Companies that the network has partnerships with to increase the employability of its students include Siemens, Microsoft, Huawei, Toyota, Coca-Cola, Walmart, Ford, Unilever, Dangote, Grant Thornton and Standard Bank.
Some of the companies even participate in designing the curriculum. The employer partnerships have also resulted in classroom instruction by industry experts, industry-endorsed certifications, and industry research and development collaborations.
According to the report, the network has about 800 employer partnerships across 12 industries. The employer relationships and recruitment support are managed across 23 digital and physical career service centres.
Students have also benefited from the Honoris network’s strong start-up ecosystem which has resulted in the establishment of innovation hubs, incubators and laboratories across the network.
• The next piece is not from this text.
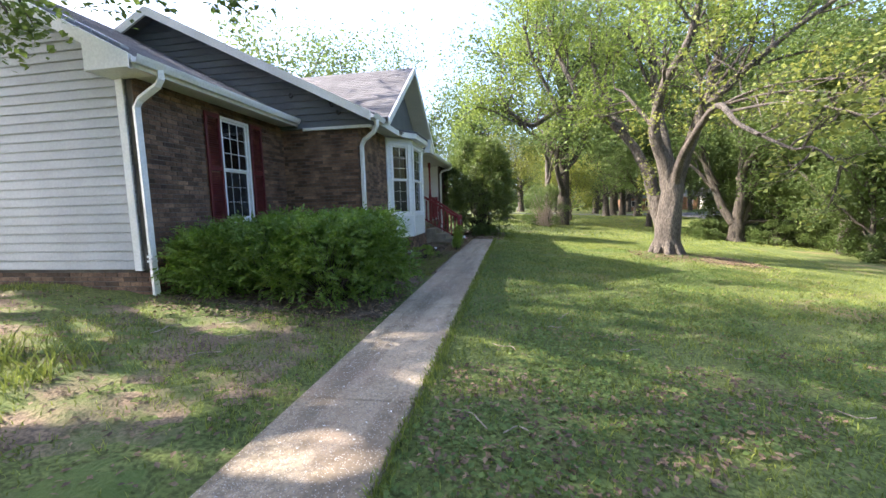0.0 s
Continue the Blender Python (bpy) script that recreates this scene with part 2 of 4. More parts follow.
def glow_mat():
    m = bpy.data.materials.new("lamp_glow")
    m.use_nodes = True
    b = m.node_tree.nodes["Principled BSDF"]
    b.inputs["Emission Color"].default_value = (1, 0.9, 0.7, 1)
    b.inputs["Emission Strength"].default_value = 3.0
    return m


M_GLASS, M_GLOW = glass_mat(), glow_mat()
M_SCREEN = mat("insect_screen", (0.016, 0.019, 0.020), (0.026, 0.029, 0.030), 0.12, 3, 200, 0.02, 0.2)


# ---- mesh helpers ----
def mesh_of(name, verts, faces, material, smooth=False):
    """A mesh from numpy verts (n,3) and equal-sided faces (m,k), or a list of such blocks."""
    me = bpy.data.meshes.new(name)
    verts = np.asarray(verts, dtype=np.float32)
    faces = np.asarray(faces, dtype=np.int32)
    k = faces.shape[1]
    me.vertices.add(len(verts))
    me.vertices.foreach_set("co", verts.ravel())
    me.loops.add(faces.size)
    me.loops.foreach_set("vertex_index", faces.ravel())
    me.polygons.add(len(faces))
    me.polygons.foreach_set("loop_start", np.arange(0, faces.size, k, dtype=np.int32))
    me.polygons.foreach_set("loop_total", np.full(len(faces), k, dtype=np.int32))
    me.polygons.foreach_set("use_smooth", np.full(len(faces), bool(smooth)))
    me.materials.append(material)
    me.update(calc_edges=True)
    return me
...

Through these, students can access seed funding and venture capital for large projects.
For instance, it works with AfriLabs – about 350 technology hubs and innovation spaces across 52 African countries and the diaspora with a community of over 1,000,000 entrepreneurs, developers, innovators and start-ups.
Louw noted that, in 2022, Honoris received the New Champions Award for Excellence in Adaptive Capacity from the World Economic Forum in recognition of its contribution to transforming higher education at their 15 tertiary educational institutions across 10 countries and 32 cities in Africa.
According to the report’s executive summary, its graduates attained an employment rate of 75%, while its working adults maintained an employment rate of 88% in 2021.
“Institutions offer a menu of recruiting, work-integrated learning, and talent-sourcing services to employers, from which students and alumni benefit,” reads the report.
“Honoris United Universities stands in the unique position of being one of the few networks that collect, analyse or exchange relevant data in the university partnership ecosystem.”
Institutions of higher learning under Honoris United Universities fall in different regions of Africa.
There is South Africa’s Red and Yellow Creative School of Business, that has graduates who attained an employment rate of 93% in 2021.
Established in 1994 and headquartered in Cape Town, the institution specialises in academic degrees in digital and creative arts, marketing, design and content creation and offers a wide range of popular online short courses and certificates. It is the publisher of the textbook eMarketing: The Essential Guide to Marketing in a Digital World, which has been downloaded about a million times. Its BCom Marketing degree is offered in association with Unilever, which provides guest lecturers.
There is also Tunisia’s IMSET, which has more than 250 agreements with local and international academic and professional institutions to support its students. A total of 93% of IMSET alumni state that they were satisfied with their experience at the institution while 90% said they would recommend it to others.
“In 2021, IMSET partnered with the International Finance Corporation (IFC, part of the World Bank Group) to conduct the Vitae 360 Assessment to evaluate the employability of its students.
“IFC administered its Vitae Employability Tool which benchmarks institutional processes that support student employability outcomes. The tool has been deployed for, and internationally benchmarked, on higher education institutions in Asia, Africa, the Middle East, Latin America, and the Caribbean,” according to the report.
Another Tunisian institution, Université Centrale Group has 83% of its alumni employed in less than six months after graduating. Université Centrale has 218 partnerships and scored 71% on employability.
According to the report, one of Université Centrale’s institutions, H2E, was created through the Network of Training Enterprises of Tunisia, or ReeT, which is attached to a global network of more than 7,000 global private-sector companies that work directly with student trainees on various real-world market operations to improve students’ skills and competencies in a variety of industries.
In Nigeria, there is Nile University, which holds the Award of Excellence to Engineering Students from the Nigerian Society of Engineers for breakthrough innovation designed to combat the food crisis in Africa.
Global firm PwC helped develop Nile’s Career Center and the university recorded an employment rate of 76% in 2021.
The university is also working to ensure gender equality in many sectors, including higher education in Africa.
Honoris United Universities also focuses its community, including students, alumni and employers, on gender issues, and trains women in salary and promotion negotiation skills.
“When women cannot find equal ground as they enter the workforce, it affects everyone. Honoris United Universities believes in the power of gender equality in Africa and the ambitions of the United Nations Sustainable Goal 5 (SDG5).
“We aim to strengthen the role of women in Africa’s development through our Education for Impact mission – and our passion to support female leadership and entrepreneurship,” stated the report.